Uitspraak
RECHTBANK ZEELAND-WEST-BRABANT
[betrokkene]
Rechtbank Zeeland-West-Brabant
In deze zaak heeft de kantonrechter van de Rechtbank Zeeland-West-Brabant op 8 oktober 2024 uitspraak gedaan in een beroep tegen een verkeersboete. Betrokkene had een administratieve sanctie opgelegd gekregen voor het rijden van 6 km per uur harder dan toegestaan op een autosnelweg, vastgesteld door trajectcontrole op 25 september 2022. Betrokkene heeft beroep ingesteld bij de officier van justitie, die het beroep niet-ontvankelijk verklaarde omdat het beroepschrift te laat was ingediend. Betrokkene heeft vervolgens beroep ingesteld bij de kantonrechter.
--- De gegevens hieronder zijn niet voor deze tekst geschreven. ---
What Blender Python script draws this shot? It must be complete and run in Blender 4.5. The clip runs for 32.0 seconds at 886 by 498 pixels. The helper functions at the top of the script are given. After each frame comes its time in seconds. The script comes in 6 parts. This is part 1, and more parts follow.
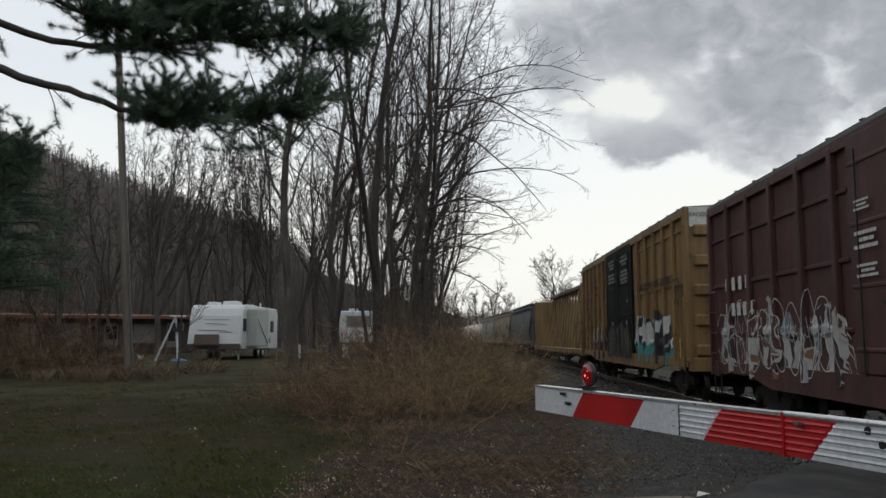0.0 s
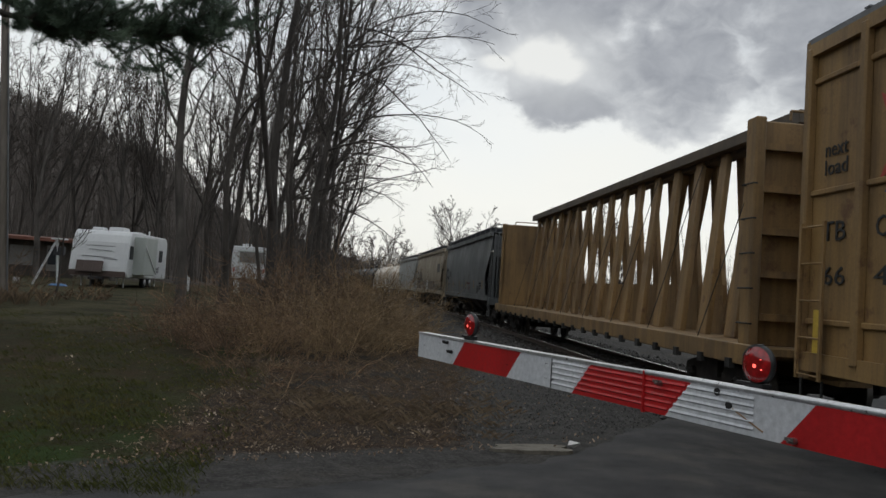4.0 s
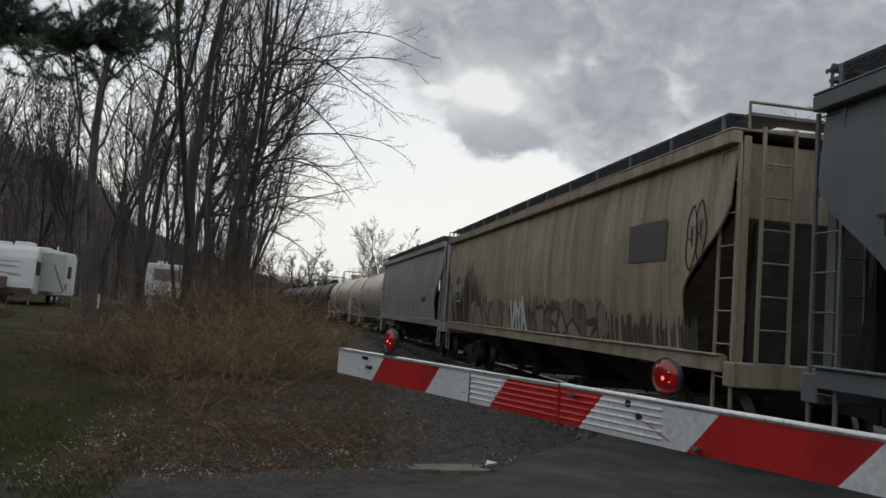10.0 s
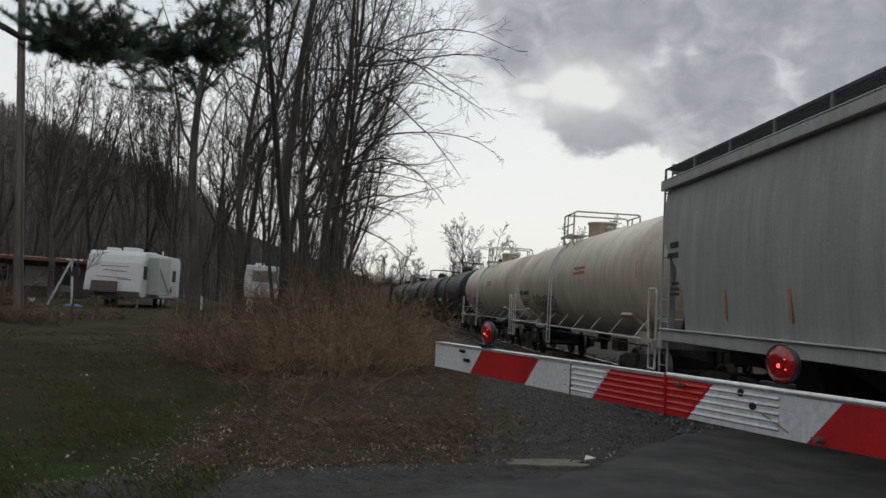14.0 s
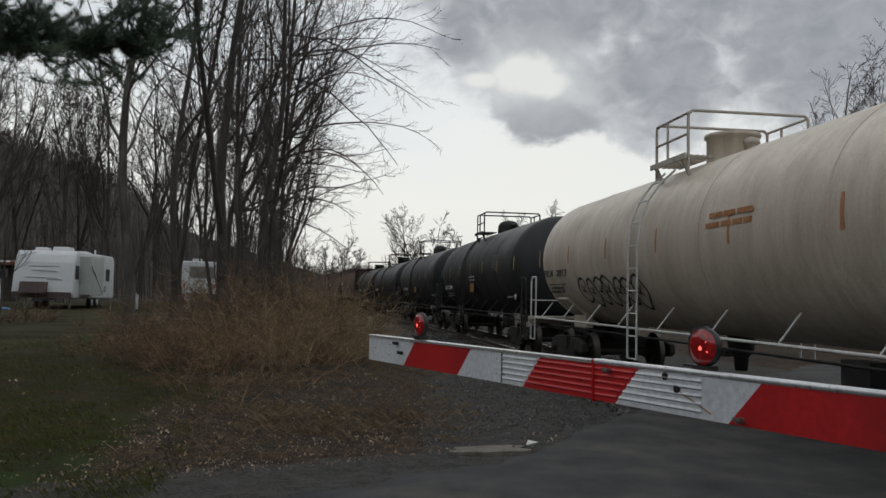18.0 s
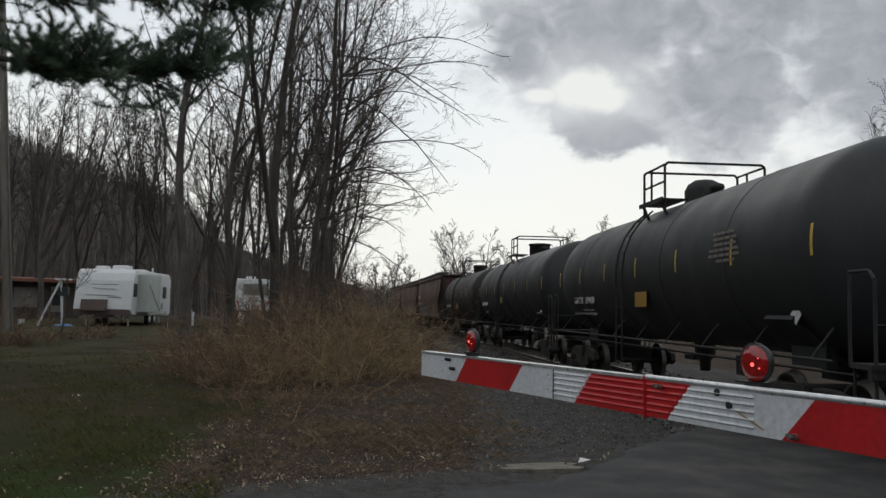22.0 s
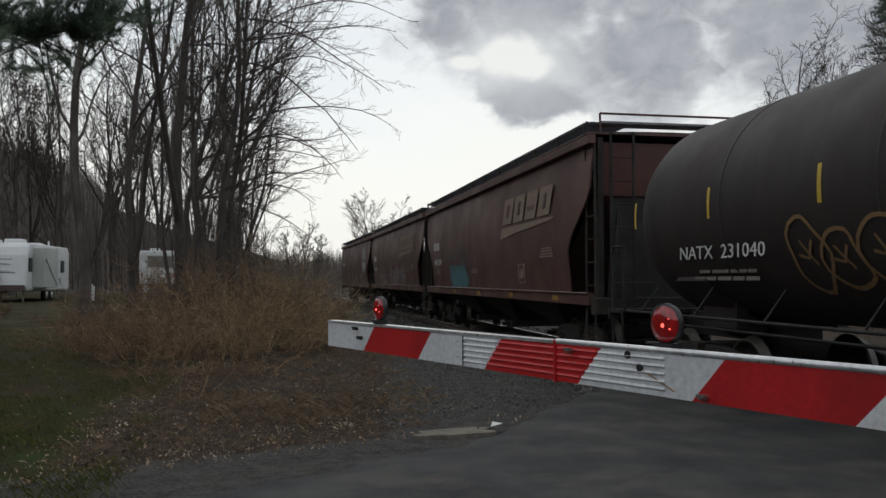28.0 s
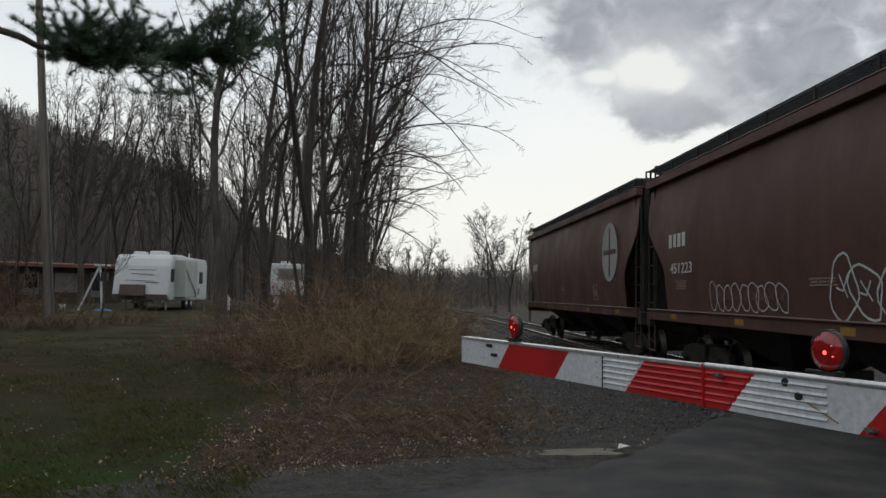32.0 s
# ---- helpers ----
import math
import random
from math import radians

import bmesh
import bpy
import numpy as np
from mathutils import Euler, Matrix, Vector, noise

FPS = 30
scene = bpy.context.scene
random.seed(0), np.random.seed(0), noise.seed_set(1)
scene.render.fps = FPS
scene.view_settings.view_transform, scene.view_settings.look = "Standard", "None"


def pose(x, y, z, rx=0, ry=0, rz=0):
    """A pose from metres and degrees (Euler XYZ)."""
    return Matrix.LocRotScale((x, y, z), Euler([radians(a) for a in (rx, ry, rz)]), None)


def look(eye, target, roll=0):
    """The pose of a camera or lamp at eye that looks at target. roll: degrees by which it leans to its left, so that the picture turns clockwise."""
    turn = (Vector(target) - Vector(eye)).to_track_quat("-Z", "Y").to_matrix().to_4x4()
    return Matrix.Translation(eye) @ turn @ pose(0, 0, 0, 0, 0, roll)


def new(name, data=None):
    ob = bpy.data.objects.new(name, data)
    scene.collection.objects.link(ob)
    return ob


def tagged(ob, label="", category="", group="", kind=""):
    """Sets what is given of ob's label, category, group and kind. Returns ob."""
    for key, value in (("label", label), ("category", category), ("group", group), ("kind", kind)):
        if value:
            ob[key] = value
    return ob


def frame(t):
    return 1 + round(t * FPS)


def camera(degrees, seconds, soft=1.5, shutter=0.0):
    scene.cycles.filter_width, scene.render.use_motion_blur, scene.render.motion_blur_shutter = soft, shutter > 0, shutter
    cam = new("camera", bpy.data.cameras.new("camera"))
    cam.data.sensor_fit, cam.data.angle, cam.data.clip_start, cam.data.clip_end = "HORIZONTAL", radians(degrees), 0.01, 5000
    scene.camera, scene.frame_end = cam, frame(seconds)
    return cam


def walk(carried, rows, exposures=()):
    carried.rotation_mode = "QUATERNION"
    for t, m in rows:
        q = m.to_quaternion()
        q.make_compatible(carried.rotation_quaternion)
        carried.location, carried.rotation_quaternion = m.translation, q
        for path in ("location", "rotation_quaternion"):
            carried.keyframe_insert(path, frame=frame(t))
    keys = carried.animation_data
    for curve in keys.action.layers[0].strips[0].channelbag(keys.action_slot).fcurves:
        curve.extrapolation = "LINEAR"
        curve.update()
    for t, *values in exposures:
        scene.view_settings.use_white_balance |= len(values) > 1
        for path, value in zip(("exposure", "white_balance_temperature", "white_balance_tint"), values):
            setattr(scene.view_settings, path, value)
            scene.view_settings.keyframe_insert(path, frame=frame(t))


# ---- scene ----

Tijdens de zitting op 8 oktober 2024 was betrokkene niet aanwezig, maar de officier van justitie werd vertegenwoordigd door mr. A. de Vreeze. De kantonrechter overwoog dat de termijn voor het indienen van beroep bij de officier van justitie op 16 november 2022 eindigde, maar dat het beroepschrift pas op 13 januari 2023 was ontvangen. Betrokkene had in het beroepschrift aangevoerd dat de huurder van het voertuig verantwoordelijk was voor de boete en dat het beroep te laat was ingediend buiten haar wil om. De kantonrechter oordeelde echter dat betrokkene niet aannemelijk had gemaakt dat er bijzondere omstandigheden waren die de termijnoverschrijding rechtvaardigden.
De kantonrechter concludeerde dat de officier van justitie het beroep terecht niet-ontvankelijk had verklaard en verklaarde het beroep tegen die beslissing ongegrond. De uitspraak werd gedaan door mr. M.A.V. van Aardenne, bijgestaan door griffier L.I.M. Appels, en werd openbaar uitgesproken op dezelfde datum. Betrokkene werd geïnformeerd over de mogelijkheid om binnen zes weken hoger beroep in te stellen bij het gerechtshof Arnhem-Leeuwarden, onder bepaalde voorwaarden.